If illegitimate belief sets exist (as you agree -- or at least specifically deny implying otherwise) and they can be self-contradictory in the face of sense data (as in my example, which you agree is possible) then how can you deny that belief sets exist that can be contradicted by sense data? HOW?!
B.
With the piano example, the empirical belief set includes the possibility of illusion, because the senses are not always 100% accurate. But they DID detect things that have the appearance of piano keys, etc. The person did not approach and find that the piano had turned into a bear. The world did not explode. You misunderstood what I meant by "one general picture of the world", and I struggle to continue to believe it was a genuine mistake.

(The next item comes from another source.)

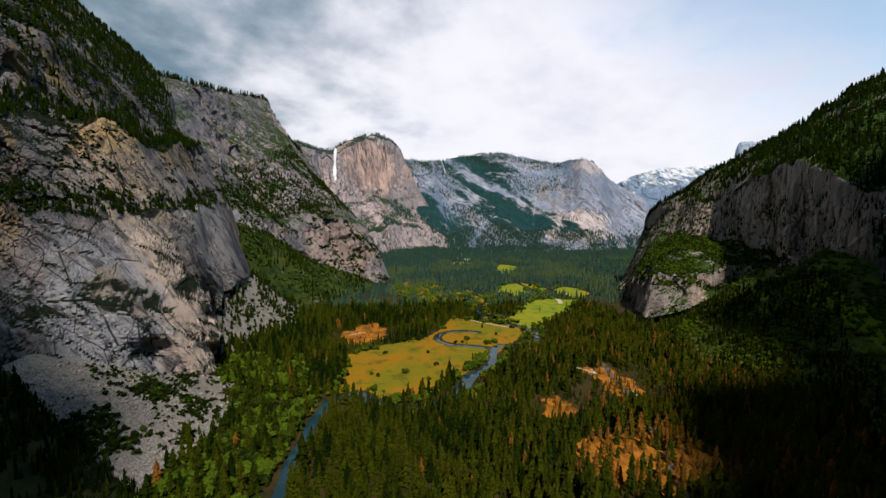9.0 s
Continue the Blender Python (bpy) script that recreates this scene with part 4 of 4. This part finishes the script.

How often does a piano really turn out to not be a piano? The senses are generally reliable, by which I mean they are reliable enough that they form a coherent world. The fake piano revealed itself in proper parallax, wouldn't you agree? There was no inaccuracy there?
MOREOVER, your reply completely ignores the very next sentence: "It may not be a correct picture, but the picture exists." When I said "picture", I didn't mean like a Polaroid. I meant it more generally, to include the passage of time. So in fact, the fake piano is consistent with this picture, because as I said it tricks one, and reveals its trick, in a way consistent with the empirical understanding of your senses and powers of observation and time. I thought you would understand this because I talked about output 'affecting the picture' and the picture 'reacting' which implies successive images, not just one -- and therefore, by implication, the entire observable world from supposed cradle to assumed grave. (I suppose this assumes the existence of memory but as this part of the discussion is at some point about practicality, that must be a given IMO.)
Also, this part of the discussion is not about absolute truth. If you mean possibilities like "this could be a fake piano like the one in that exhibit" then that is a possibility accounted for in empiricism.